The change in your baby’s poo
As you would expect, once solids (even the most runny small portions of baby rice) are introduced to your baby’s diet, the end product after digestion is usually much more solid.
Ideally, her stools won’t be super-hard (if they are think about whether your baby is getting enough liquid in her day) but they will be more like regular poo.
They will also smell more like regular poo, unfortunately!
Foods affecting how a soiled nappy looks
At this stage, your baby’s diet is very simple. Thus, if your baby has been eating mashed up courgette or broccoli, you may well notice her poo being a little more green. This is nothing at all to worry about. That digestive system has a lot of learning to do!
As you gradually introduce textures to your baby’s diet, you might see small chunks of food in the nappies too. As long as your baby is a confident eater and doesn’t have any choking issues with these foods, you don’t need to worry about them passing through. Many a parent has spotted raisins in their child’s nappies at changing time.

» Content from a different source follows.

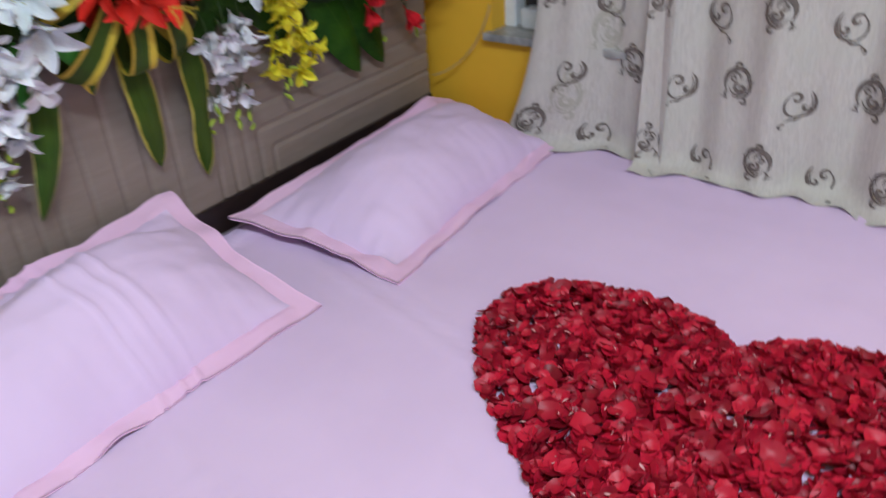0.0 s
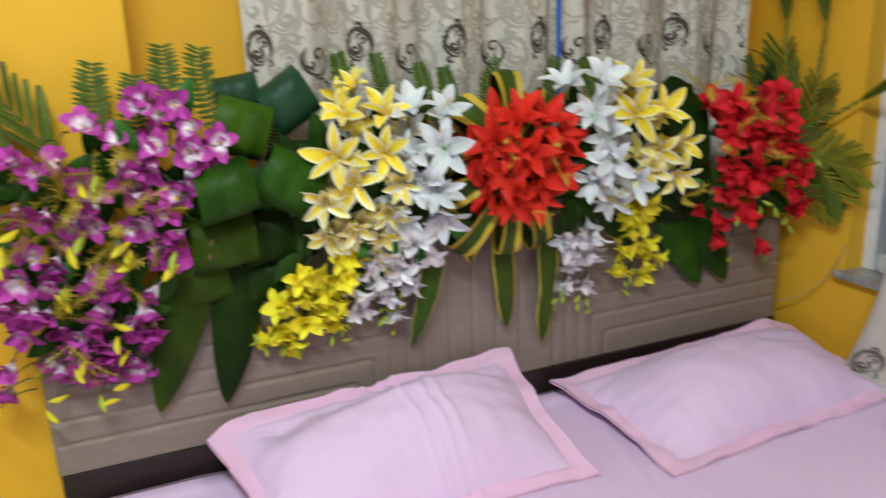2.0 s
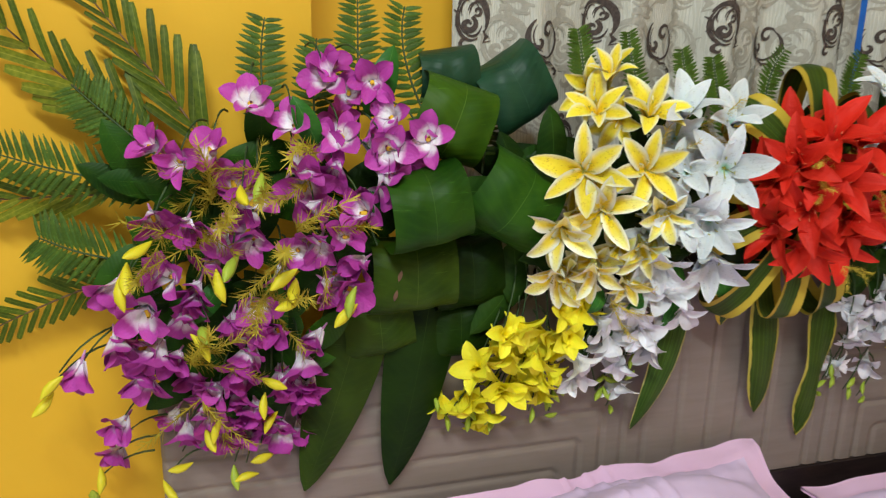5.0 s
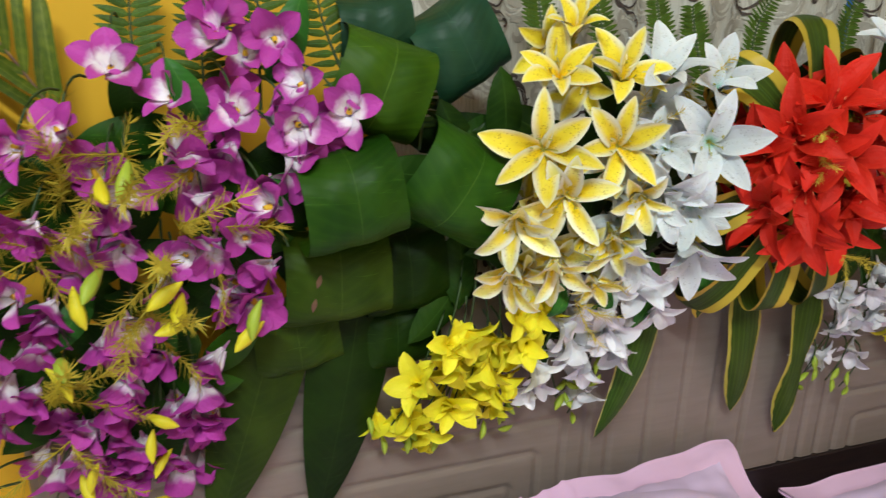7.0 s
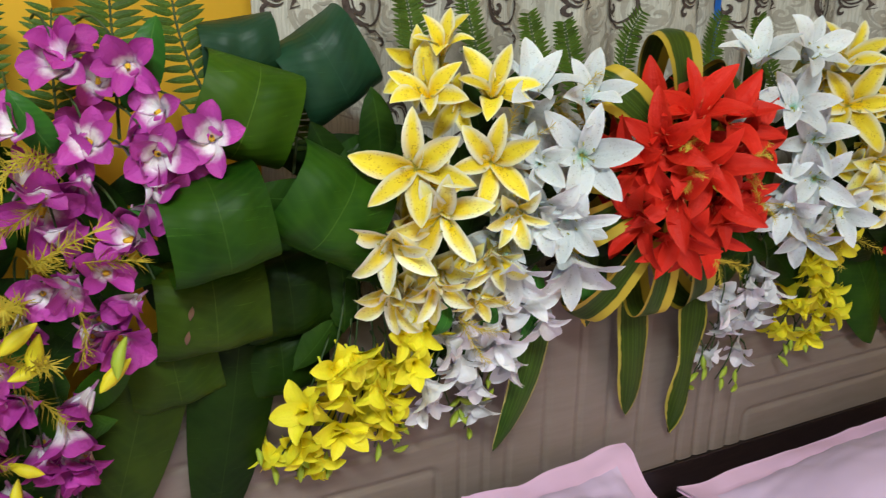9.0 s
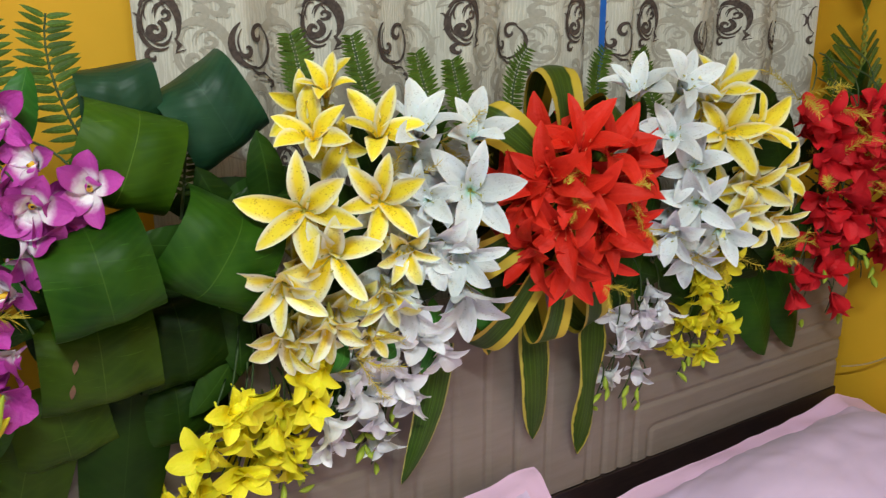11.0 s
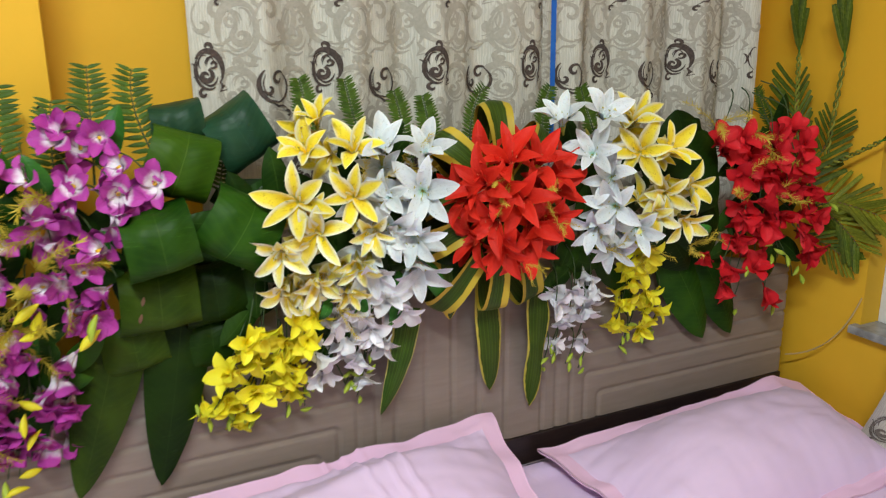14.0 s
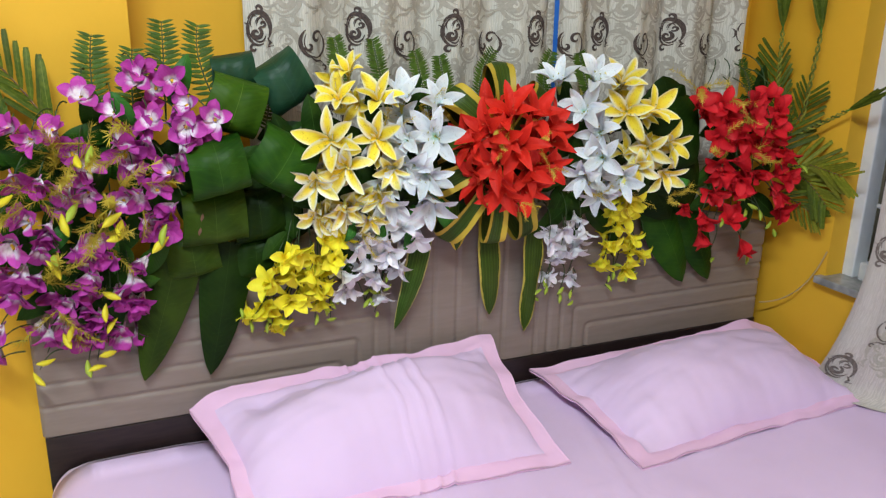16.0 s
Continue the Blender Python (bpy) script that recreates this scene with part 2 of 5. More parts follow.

Cleaning your baby’s bottom
If, until now, you have only washed your baby’s bottom with cotton wool and water, you may find that you now need something more heavy-duty to get it clean!
To be kind to your baby’s skin, try to stick with just water when nappies are wet. But do try baby wipes for bowel movements.
There are lots of great, gentle wipes on the market, and some are also biodegradable, which is great for the environment too.
What’s healthy and what’s not?
As we say, changes of colour and texture are to be expected in your baby’s poo. However, if you find your child is not having a bowel movement for days at a time, talk to your doctor, as it might be a food sensitivity that is causing constipation. Left unchecked, this can lead to serious pain for your child, a growing reluctance to have a poo, and in extreme cases it requires surgery.
If your baby does tend not to have a bowel movement at least once a day, think about how much liquid she is drinking, is she getting enough? Also think about how often she is free to wriggle and move around, rather than being strapped into a pushchair.
If you baby goes a day or so without a bowel movement from time to time (rather than on a regular basis), you have nothing to worry about.
If there is mucous in with the poo, speak to your doctor.